10-13-2015 12:28 AM
I was using datalog for this purpose but just for the reference purpose, I would like to know what could be the effcient methods to store and retrieve data to/from a large array structure on disk. Some of the constraints are:
- Must not load the whole file to memory due to its large size.
- Must be able to walk though the elements in the data structure, eg, retrieve element #123 from the array.
- Able to perform array like operations, like read, write, replace, ...
- Element data size is highly undermined and varies wildly (like flattened strings...)
- Effcient storage (minimum space wastes)
Regards,
10-13-2015 02:19 AM
I expect that existing formats like the datalog you mentioned or TDM already handle this better than you would, so I would not suggest rolling your own. A database also comes to mind as something which will probably be more efficient than you will.

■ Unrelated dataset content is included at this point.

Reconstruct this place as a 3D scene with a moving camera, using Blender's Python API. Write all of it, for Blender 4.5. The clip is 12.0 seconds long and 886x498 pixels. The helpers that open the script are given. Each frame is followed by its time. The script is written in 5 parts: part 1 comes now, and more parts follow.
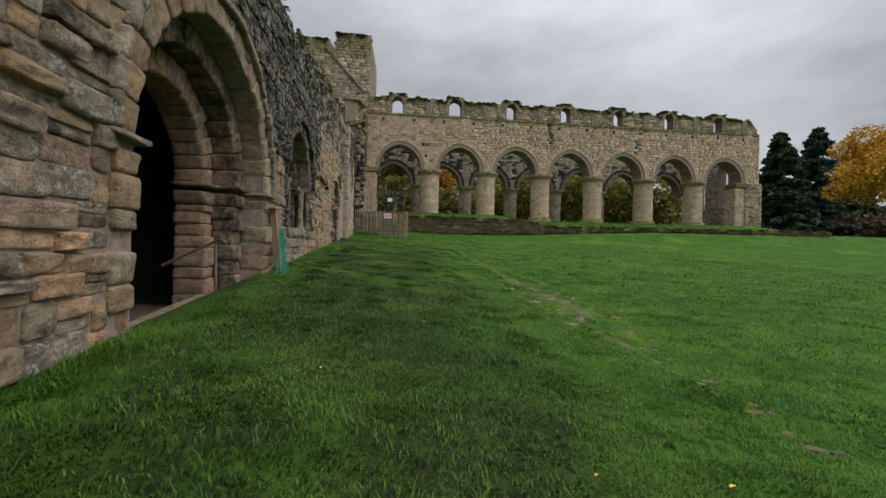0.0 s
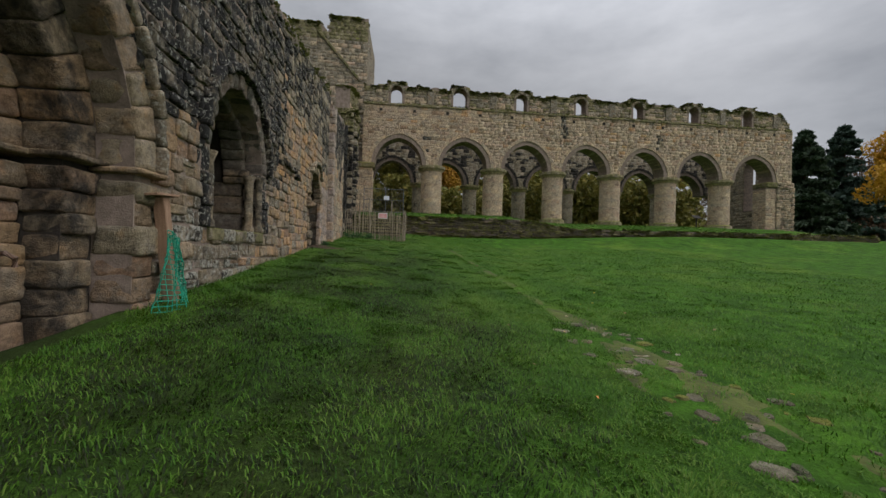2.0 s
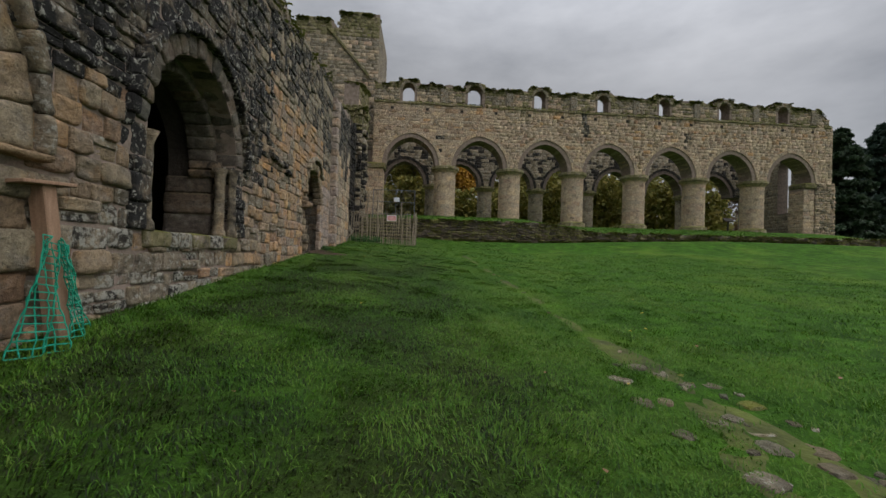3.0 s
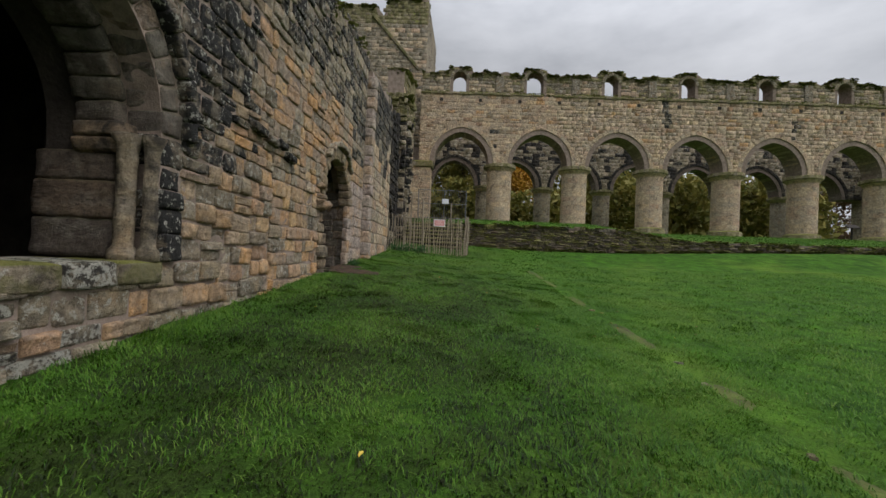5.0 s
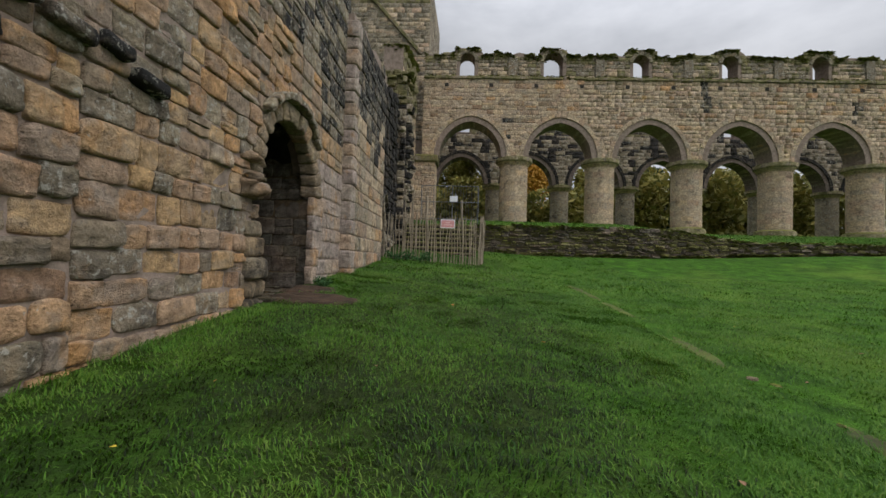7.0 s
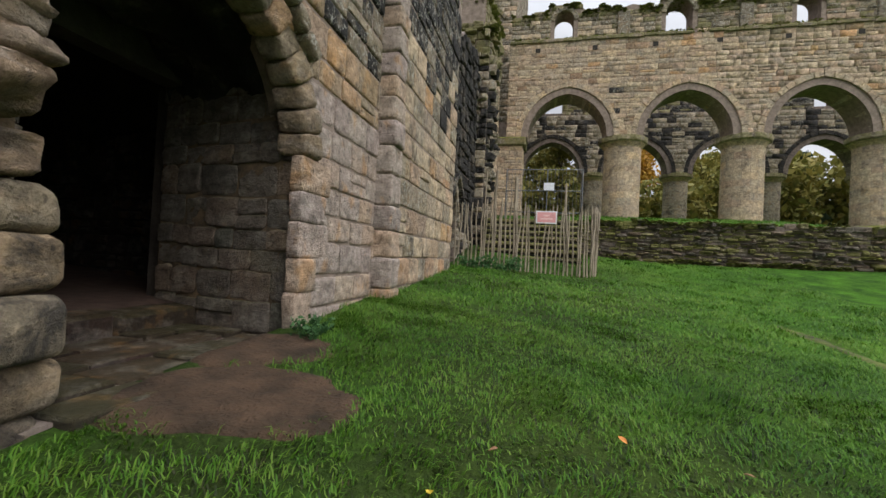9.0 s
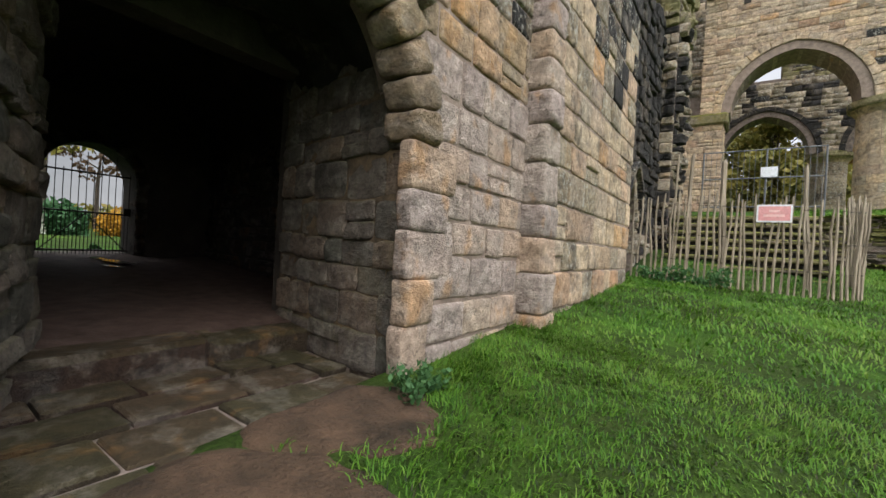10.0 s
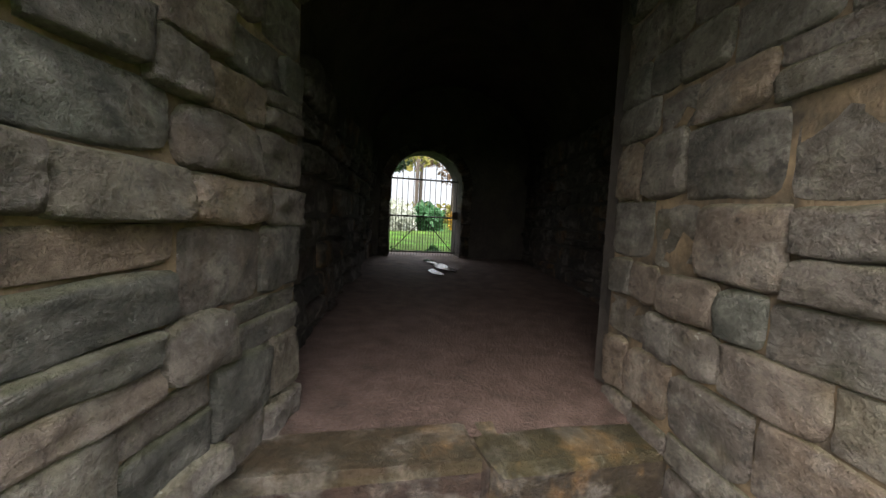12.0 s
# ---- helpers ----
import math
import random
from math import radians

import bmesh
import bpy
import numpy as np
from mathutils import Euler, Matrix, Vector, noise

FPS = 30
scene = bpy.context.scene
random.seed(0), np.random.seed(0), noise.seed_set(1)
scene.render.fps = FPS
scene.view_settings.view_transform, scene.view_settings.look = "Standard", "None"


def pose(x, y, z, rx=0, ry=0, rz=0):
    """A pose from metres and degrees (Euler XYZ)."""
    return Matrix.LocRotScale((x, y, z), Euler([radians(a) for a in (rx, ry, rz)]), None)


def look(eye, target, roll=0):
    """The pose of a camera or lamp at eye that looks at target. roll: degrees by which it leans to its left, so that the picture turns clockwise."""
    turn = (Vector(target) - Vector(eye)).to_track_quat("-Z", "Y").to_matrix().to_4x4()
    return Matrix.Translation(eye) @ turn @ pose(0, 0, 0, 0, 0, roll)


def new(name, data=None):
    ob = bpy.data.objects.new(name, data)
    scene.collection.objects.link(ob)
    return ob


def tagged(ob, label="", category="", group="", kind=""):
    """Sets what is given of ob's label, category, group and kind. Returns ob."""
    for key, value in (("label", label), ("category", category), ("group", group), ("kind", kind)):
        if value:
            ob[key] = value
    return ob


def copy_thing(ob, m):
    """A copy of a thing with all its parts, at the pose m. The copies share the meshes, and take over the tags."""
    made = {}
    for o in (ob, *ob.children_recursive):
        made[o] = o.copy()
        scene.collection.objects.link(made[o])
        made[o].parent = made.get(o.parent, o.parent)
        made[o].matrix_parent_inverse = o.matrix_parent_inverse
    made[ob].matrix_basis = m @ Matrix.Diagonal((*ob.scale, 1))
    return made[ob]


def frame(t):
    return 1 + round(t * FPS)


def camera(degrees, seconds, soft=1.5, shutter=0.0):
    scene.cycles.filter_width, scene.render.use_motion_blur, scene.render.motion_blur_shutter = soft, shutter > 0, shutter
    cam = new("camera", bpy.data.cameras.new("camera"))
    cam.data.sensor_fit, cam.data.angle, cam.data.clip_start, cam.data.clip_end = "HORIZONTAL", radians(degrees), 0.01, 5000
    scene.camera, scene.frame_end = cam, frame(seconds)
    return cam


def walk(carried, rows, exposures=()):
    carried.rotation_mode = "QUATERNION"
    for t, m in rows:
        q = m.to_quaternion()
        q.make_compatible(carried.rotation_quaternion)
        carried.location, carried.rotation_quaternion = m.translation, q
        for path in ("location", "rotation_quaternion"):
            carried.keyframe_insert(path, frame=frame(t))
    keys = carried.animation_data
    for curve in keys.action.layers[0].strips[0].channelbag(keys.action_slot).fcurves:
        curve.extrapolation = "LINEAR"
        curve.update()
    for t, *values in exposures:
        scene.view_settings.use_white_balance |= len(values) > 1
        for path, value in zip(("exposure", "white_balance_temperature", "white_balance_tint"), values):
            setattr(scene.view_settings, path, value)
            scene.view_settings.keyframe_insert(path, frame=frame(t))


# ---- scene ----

There are specialists who deal with this. Let them do their work.
If you still want your reference, I have no particular material for you (never did anything like this myself), but the most obvious choice for balancing your somewhat conflicting requirements is to use a method similar to how data is stored in memory, so you would have a dedicated space at the beginning of the file for all the "pointers" and you use that to index into specific positions in the file (or multiple files, if that works for you). Then you balance between having multiple files (having to open handles, etc.) and having to track the space in a single file (find empty blocks, resize the file, do defragging, etc.). You could also try searching to see what people have suggested in the past (I'm guessing there's some material on this), but my recommendation would probably still be to use established tools.
10-13-2015 02:23 AM
Would you be so kind to comment on one of my other topics Datalog Write can only append and not replace record ?
10-13-2015 07:23 AM
No, because I know absolutely nothing about the datalog format.